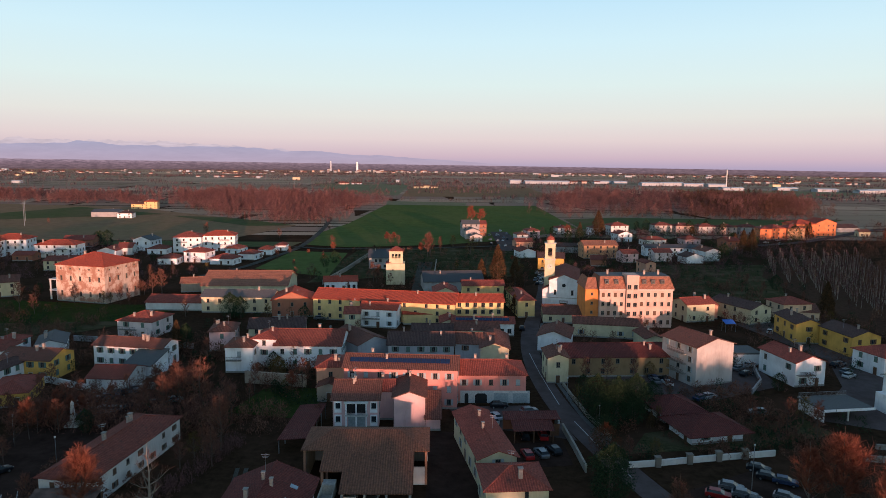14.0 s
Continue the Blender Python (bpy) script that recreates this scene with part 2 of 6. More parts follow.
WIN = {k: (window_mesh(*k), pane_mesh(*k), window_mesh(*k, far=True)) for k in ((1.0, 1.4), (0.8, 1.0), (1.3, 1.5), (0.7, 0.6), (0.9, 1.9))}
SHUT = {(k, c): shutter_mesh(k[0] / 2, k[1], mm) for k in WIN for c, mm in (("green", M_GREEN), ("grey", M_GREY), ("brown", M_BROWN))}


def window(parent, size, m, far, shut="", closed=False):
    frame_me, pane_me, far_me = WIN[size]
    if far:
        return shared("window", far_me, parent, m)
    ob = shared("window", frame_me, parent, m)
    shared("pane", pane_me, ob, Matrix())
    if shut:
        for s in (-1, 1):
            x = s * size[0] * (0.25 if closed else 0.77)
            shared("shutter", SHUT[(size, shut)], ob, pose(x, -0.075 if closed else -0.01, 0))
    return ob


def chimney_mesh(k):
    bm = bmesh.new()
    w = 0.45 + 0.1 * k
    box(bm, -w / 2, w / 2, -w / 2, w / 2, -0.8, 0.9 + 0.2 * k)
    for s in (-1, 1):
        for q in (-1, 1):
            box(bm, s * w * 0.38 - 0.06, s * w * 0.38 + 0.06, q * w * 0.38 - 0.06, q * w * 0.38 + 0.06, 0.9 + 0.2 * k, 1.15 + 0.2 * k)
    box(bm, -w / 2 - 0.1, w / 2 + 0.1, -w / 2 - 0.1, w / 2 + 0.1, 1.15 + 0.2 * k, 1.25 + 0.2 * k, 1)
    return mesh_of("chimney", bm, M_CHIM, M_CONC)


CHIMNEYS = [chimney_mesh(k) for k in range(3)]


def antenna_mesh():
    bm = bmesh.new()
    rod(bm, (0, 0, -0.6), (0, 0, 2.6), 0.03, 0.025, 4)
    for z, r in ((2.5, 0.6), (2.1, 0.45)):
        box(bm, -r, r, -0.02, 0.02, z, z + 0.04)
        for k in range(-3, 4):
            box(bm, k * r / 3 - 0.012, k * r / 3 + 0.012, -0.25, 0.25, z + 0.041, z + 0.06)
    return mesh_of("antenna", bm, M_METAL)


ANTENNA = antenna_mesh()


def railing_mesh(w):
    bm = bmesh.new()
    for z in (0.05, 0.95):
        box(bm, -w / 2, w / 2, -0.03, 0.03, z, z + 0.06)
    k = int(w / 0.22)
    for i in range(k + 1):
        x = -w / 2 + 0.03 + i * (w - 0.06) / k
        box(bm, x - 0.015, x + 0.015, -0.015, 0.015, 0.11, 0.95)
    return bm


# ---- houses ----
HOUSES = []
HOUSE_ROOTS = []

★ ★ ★

AIM OF THE TASK:
Transcribe the listing in full. Omit the pictures and keep every line exact.

SOLVED EXERCISE:
14.0 s
Continue the Blender Python (bpy) script that recreates this scene with part 2 of 6. More parts follow.
WIN = {k: (window_mesh(*k), pane_mesh(*k), window_mesh(*k, far=True)) for k in ((1.0, 1.4), (0.8, 1.0), (1.3, 1.5), (0.7, 0.6), (0.9, 1.9))}
SHUT = {(k, c): shutter_mesh(k[0] / 2, k[1], mm) for k in WIN for c, mm in (("green", M_GREEN), ("grey", M_GREY), ("brown", M_BROWN))}


def window(parent, size, m, far, shut="", closed=False):
    frame_me, pane_me, far_me = WIN[size]
    if far:
        return shared("window", far_me, parent, m)
    ob = shared("window", frame_me, parent, m)
    shared("pane", pane_me, ob, Matrix())
    if shut:
        for s in (-1, 1):
            x = s * size[0] * (0.25 if closed else 0.77)
            shared("shutter", SHUT[(size, shut)], ob, pose(x, -0.075 if closed else -0.01, 0))
    return ob


def chimney_mesh(k):
    bm = bmesh.new()
    w = 0.45 + 0.1 * k
    box(bm, -w / 2, w / 2, -w / 2, w / 2, -0.8, 0.9 + 0.2 * k)
    for s in (-1, 1):
        for q in (-1, 1):
            box(bm, s * w * 0.38 - 0.06, s * w * 0.38 + 0.06, q * w * 0.38 - 0.06, q * w * 0.38 + 0.06, 0.9 + 0.2 * k, 1.15 + 0.2 * k)
    box(bm, -w / 2 - 0.1, w / 2 + 0.1, -w / 2 - 0.1, w / 2 + 0.1, 1.15 + 0.2 * k, 1.25 + 0.2 * k, 1)
    return mesh_of("chimney", bm, M_CHIM, M_CONC)


CHIMNEYS = [chimney_mesh(k) for k in range(3)]


def antenna_mesh():
    bm = bmesh.new()
    rod(bm, (0, 0, -0.6), (0, 0, 2.6), 0.03, 0.025, 4)
    for z, r in ((2.5, 0.6), (2.1, 0.45)):
        box(bm, -r, r, -0.02, 0.02, z, z + 0.04)
        for k in range(-3, 4):
            box(bm, k * r / 3 - 0.012, k * r / 3 + 0.012, -0.25, 0.25, z + 0.041, z + 0.06)
    return mesh_of("antenna", bm, M_METAL)


ANTENNA = antenna_mesh()


def railing_mesh(w):
    bm = bmesh.new()
    for z in (0.05, 0.95):
        box(bm, -w / 2, w / 2, -0.03, 0.03, z, z + 0.06)
    k = int(w / 0.22)
    for i in range(k + 1):
        x = -w / 2 + 0.03 + i * (w - 0.06) / k
        box(bm, x - 0.015, x + 0.015, -0.015, 0.015, 0.11, 0.95)
    return bm


# ---- houses ----
HOUSES = []
HOUSE_ROOTS = []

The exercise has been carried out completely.